Friday, March 5, 2010

[3b] Noemí Martín Santo :: Heroic Hetaera: The Idealization of East Asian Prostitution in Early XX Century Hispanic Travel Writing

To be presented in: Workshop 3 // Gender and Nation (read preliminary debate here)


This paper is focused on the presentation of East Asian prostitution in four literary works by Hispanic writers. The term heroic, refers to women idealized only as subjects of “love” or sexual attraction, but as national heroines, symbols of societies more advanced than the European ones. “Hetaera”, from Greek, is a word that the writers use to describe them.


The idea came to me while reading travel books on Eastern countries by 20 century writers who went there as travelers or for living purposes. They are Enrique Gómez Carrillo, Aurora Bertrana, Federico García Sanchiz and Vicente Blasco Ibáñez. They come from different backgrounds and literary genres, but when they write about Asia, they share Orientalist aesthetics that is reflected in the works. They are also related because of their European, cosmopolitan style.

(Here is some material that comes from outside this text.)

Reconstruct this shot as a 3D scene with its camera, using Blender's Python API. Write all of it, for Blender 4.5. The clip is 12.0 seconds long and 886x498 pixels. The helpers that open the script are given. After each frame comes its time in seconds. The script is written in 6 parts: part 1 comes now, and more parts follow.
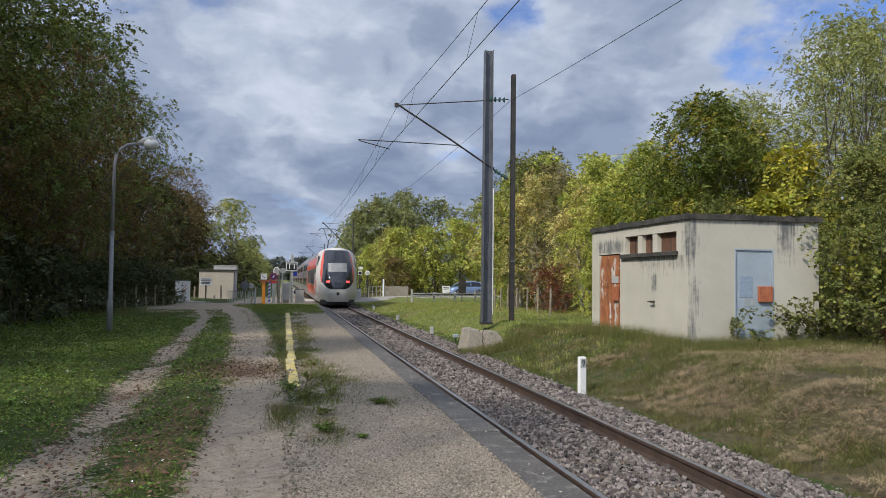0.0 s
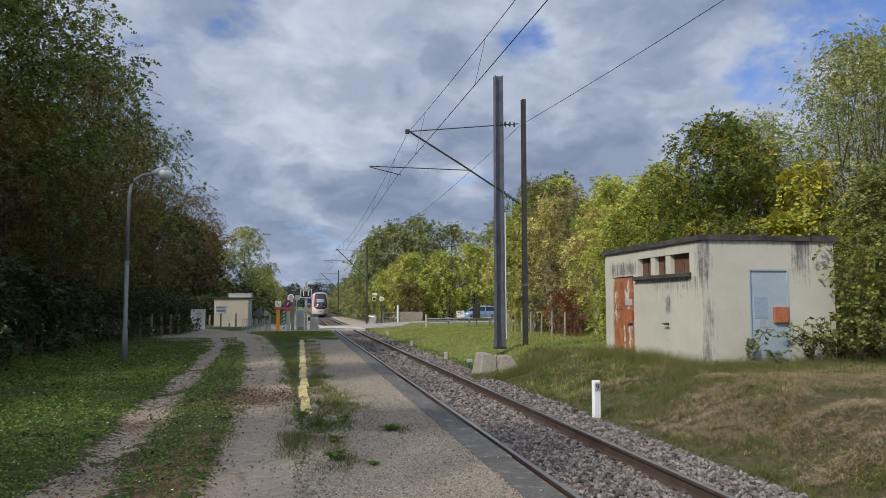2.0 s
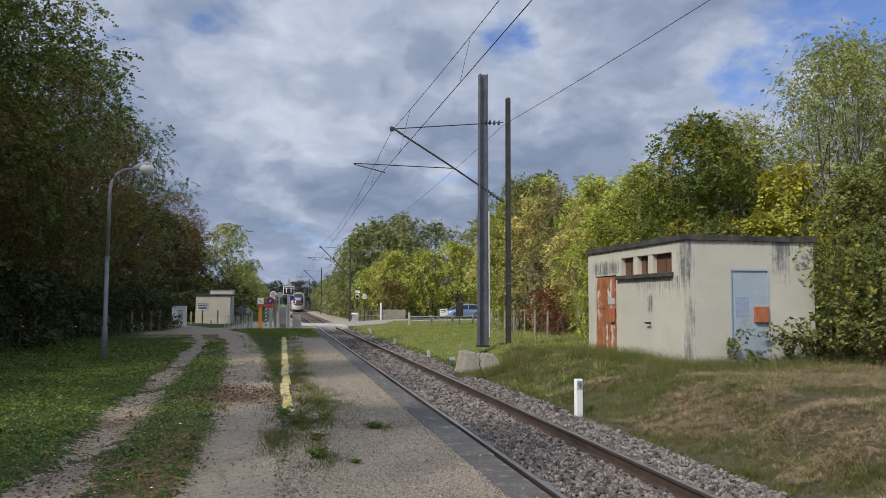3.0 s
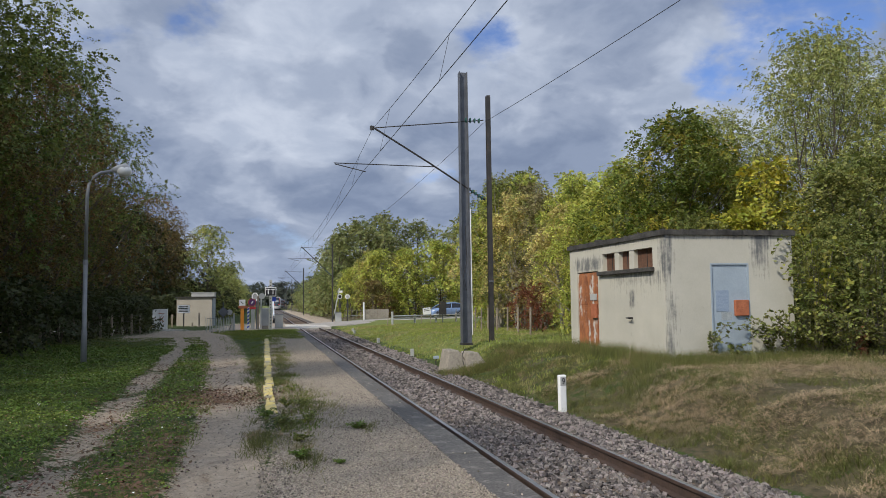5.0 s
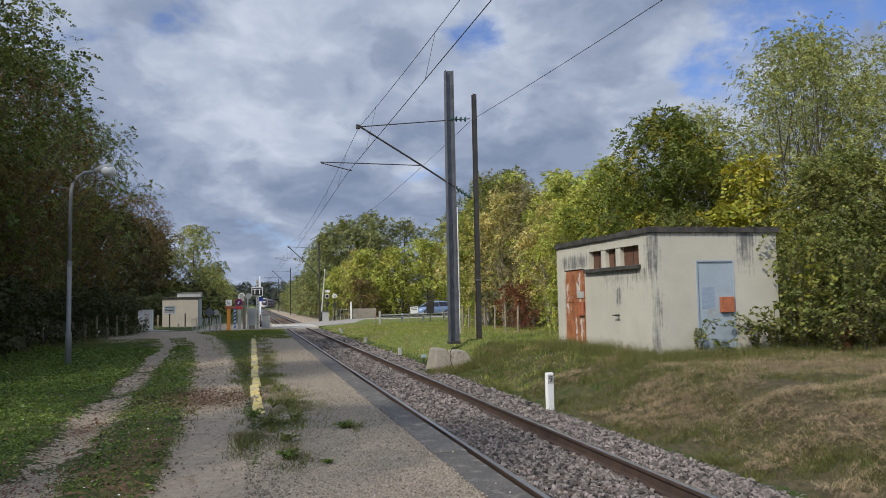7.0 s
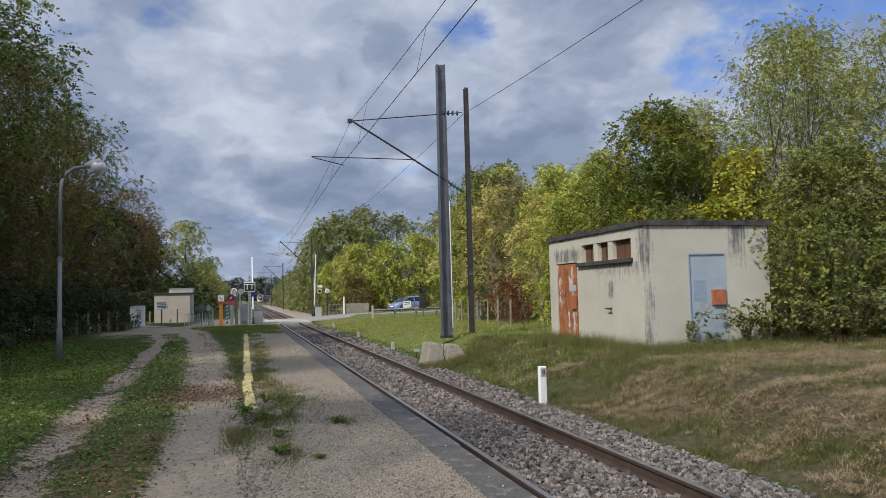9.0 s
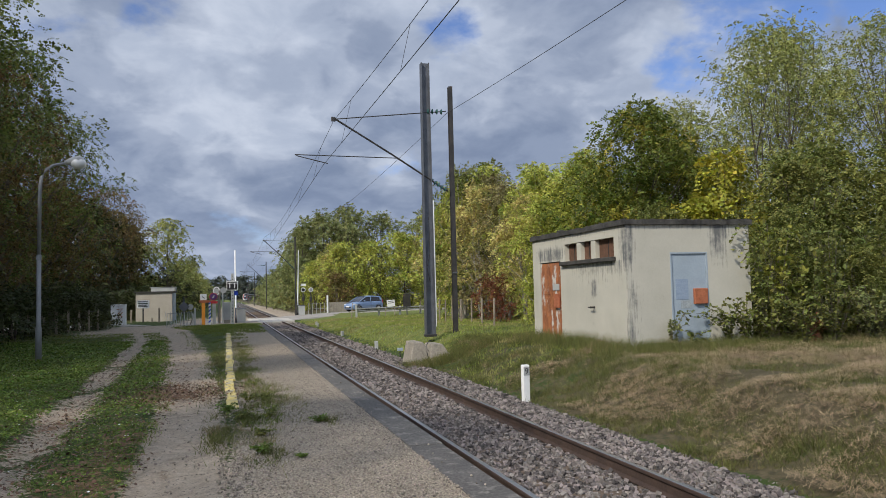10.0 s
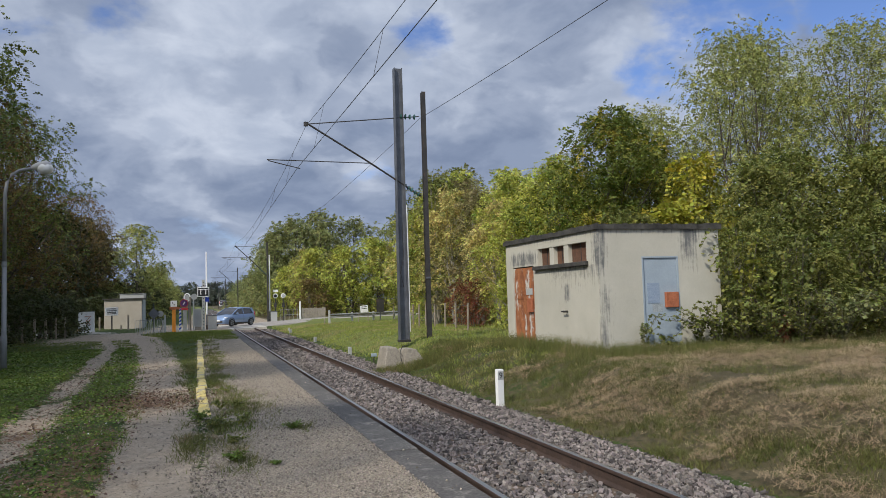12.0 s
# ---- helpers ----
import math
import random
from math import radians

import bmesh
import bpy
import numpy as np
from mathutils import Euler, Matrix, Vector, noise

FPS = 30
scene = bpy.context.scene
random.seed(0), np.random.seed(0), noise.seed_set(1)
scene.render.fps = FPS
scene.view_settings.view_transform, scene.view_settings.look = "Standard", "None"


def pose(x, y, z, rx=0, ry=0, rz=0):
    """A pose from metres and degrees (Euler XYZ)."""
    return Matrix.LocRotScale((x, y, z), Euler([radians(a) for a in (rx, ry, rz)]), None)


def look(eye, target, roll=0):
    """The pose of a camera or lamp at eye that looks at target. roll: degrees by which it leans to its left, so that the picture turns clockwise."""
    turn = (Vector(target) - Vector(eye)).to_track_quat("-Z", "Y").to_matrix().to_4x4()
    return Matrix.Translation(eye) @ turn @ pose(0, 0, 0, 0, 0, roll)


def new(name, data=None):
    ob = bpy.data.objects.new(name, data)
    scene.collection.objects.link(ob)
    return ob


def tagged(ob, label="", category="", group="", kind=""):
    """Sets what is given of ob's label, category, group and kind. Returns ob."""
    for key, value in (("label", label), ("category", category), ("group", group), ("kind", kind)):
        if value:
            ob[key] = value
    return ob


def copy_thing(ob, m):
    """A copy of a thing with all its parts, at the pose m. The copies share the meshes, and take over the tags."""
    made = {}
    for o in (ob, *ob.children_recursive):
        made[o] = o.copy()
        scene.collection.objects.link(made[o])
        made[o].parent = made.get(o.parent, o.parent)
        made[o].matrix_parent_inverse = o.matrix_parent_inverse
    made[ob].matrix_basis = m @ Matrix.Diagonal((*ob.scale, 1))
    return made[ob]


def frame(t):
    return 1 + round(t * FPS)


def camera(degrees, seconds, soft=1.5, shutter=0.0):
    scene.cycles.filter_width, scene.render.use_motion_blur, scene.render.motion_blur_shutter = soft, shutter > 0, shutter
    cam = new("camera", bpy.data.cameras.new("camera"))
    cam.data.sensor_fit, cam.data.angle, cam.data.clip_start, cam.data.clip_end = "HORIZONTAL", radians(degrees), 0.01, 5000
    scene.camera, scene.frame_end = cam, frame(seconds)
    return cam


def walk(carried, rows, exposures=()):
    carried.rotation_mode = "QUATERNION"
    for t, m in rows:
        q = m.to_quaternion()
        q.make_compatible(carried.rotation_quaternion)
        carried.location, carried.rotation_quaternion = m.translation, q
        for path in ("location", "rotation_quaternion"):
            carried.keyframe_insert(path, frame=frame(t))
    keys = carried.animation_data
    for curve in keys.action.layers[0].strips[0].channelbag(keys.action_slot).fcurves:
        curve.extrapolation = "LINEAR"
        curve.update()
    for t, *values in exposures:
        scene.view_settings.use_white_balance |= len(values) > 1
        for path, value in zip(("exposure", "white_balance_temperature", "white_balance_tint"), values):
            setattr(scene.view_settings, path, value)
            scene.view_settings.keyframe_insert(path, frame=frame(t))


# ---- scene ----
cam = camera(60.65, 12.0, soft=0.5)

# seconds, x, y, z, pitch, roll, yaw
PATH = [
    (0.0, -0.060, -0.016, 1.646, 2.345, -0.694, -11.836),
    (0.5, -0.005, -0.050, 1.648, 2.787, -0.967, -10.549),
    (1.0, 0.004, -0.056, 1.643, 3.642, -0.553, -10.270),
    (1.5, 0.009, -0.056, 1.649, 4.066, 0.222, -10.283),
    (2.0, -0.002, -0.036, 1.647, 4.219, 0.102, -10.715),
    (2.5, -0.000, -0.017, 1.645, 4.259, -0.210, -11.519),
    (3.0, -0.001, -0.015, 1.643, 4.081, -0.230, -11.984),
    (5.0, 0.008, -0.005, 1.638, 3.972, 0.716, -13.264),
    (5.5, 0.010, -0.001, 1.641, 3.993, 0.913, -13.466),
    (6.0, 0.012, 0.000, 1.640, 3.999, 1.052, -13.703),
    (6.5, 0.014, -0.009, 1.644, 3.953, 1.142, -13.887),
    (7.0, 0.016, 0.005, 1.637, 3.862, 1.110, -14.208),
    (9.0, 0.031, 0.029, 1.632, 3.427, 1.412, -14.741),
    (9.5, 0.039, 0.025, 1.628, 3.363, 1.416, -15.254),
    (10.0, 0.044, 0.034, 1.628, 3.313, 1.381, -15.947),
    (10.5, 0.048, 0.052, 1.627, 3.384, 1.525, -17.022),
    (11.0, 0.048, 0.054, 1.619, 3.580, 1.542, -17.673),
    (11.5, 0.041, 0.056, 1.624, 3.637, 1.642, -18.061),
    (12.0, 0.031, 0.037, 1.624, 3.650, 1.712, -17.964),
]
walk(cam, [(t, pose(x, y, z, 90 + p, r, w)) for t, x, y, z, p, r, w in PATH],
     [(0.0, 0.05), (0.5, 0.03), (1.0, -0.04), (12.0, -0.04)])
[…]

Besides, they present prostitutes as entertainers, music players, dancers, etc. more than focus only in sexual relations. So in this book we find that the “body of pleasure” that travel literature fabricates, is educated, proud and more focused in the pleasures of the soul than the pleasures of the body. They highlight the moral values as proud motherhood, chastity of spirit, or self sacrifice.


The writers have also in common the depiction of the social status of the prostitute as a way of speaking about their nations. In “El Japón Heroico y Galante”, Enrique Gomez Carrillo quotes a Japanese scholar who states that the culture, luxury and elegance of these women flatter the Japanese national pride. This intellectual asserts that “aquí las cortesanas son almas honestas, aunque a los europeos les choque que lo digamos y les parezca inocente que lo pensemos”(53). The scholar mentioned goes beyond the typical Orientalist gaze trying to describe the Japanese customs as a normal and positive tradition.

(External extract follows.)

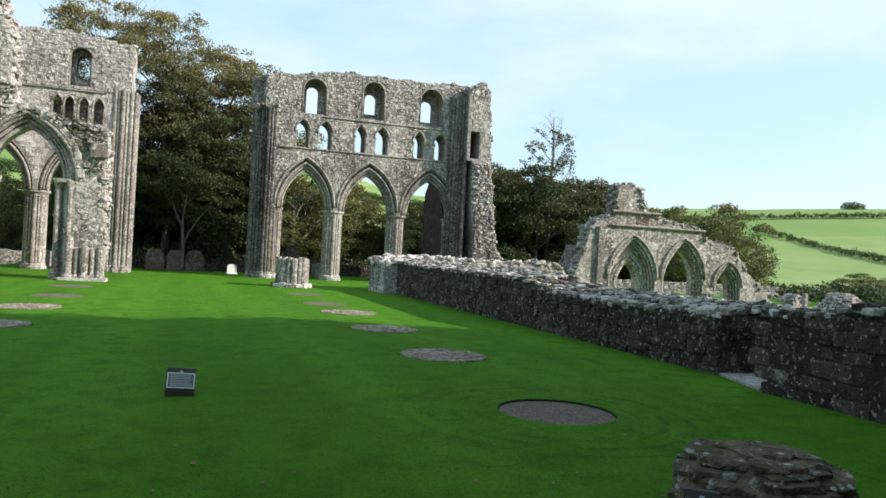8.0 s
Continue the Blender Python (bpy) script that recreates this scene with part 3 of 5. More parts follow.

Vicente Blasco Ibáñez, in “La vuelta al mundo de un novelista”, agrees with Gomez Carrillo, particularly when he affirms that in Japan, becoming a high-rank prostitute doesn´t mean a loss of honor for the woman or the family. He describes one night at the district when respectable families go for a walk in the streets and greet cheerfully their prostitute friends who are waiting for customers.


On the other hand, Federico Garcia Sanchiz, describes in “La Ciudad Milagrosa: Shanghai” the tragic end of the Shanghai courtesan “Perfumed Cloud”, when she kills herself after her two lovers killed themselves. He compares this suicide for the sake of honor with the situation that could have happened if the woman had been in Paris or New York, or if she were white; she would have probably got the vedette in a music-hall. But this Chinese woman, who did not love her protectors, felt herself forced to die: “una vez más se han respetado las tradiciones nacionales, que exigen el sacrificio absoluto” (117).


Lastly, in the French Polynesia, Aurora Bertrana, wrote this about the most famous courtesan Turei on the Island of Tahiti. She was: “una dona sana i simple, sense complicacions malaltisses ni literàries”(65). This woman had four children, and of course nobody knew who the father was, but, that, in Oceania, is not an issue, because all men are siblings, and what belongs to one, belongs to everyone. Turei was respected by the Maori society, and this respect, in Bertrana’s opinion, makes the Maori a kind of utopian society from the Western perspective.


My hypothesis is that the writers implicitly or explicitly are using the topic of exotic prostitution as a way of praising communities that were free of European influence. East Asian cultures became a way of escaping the reality and the crisis of values that Europe was undergoing at the beginning of the Twentieth Century. Those societies, even the ones considered primitive, became for the authors an example of the civilization, the respect, and the moral values that some of them felt were missing in the Western world.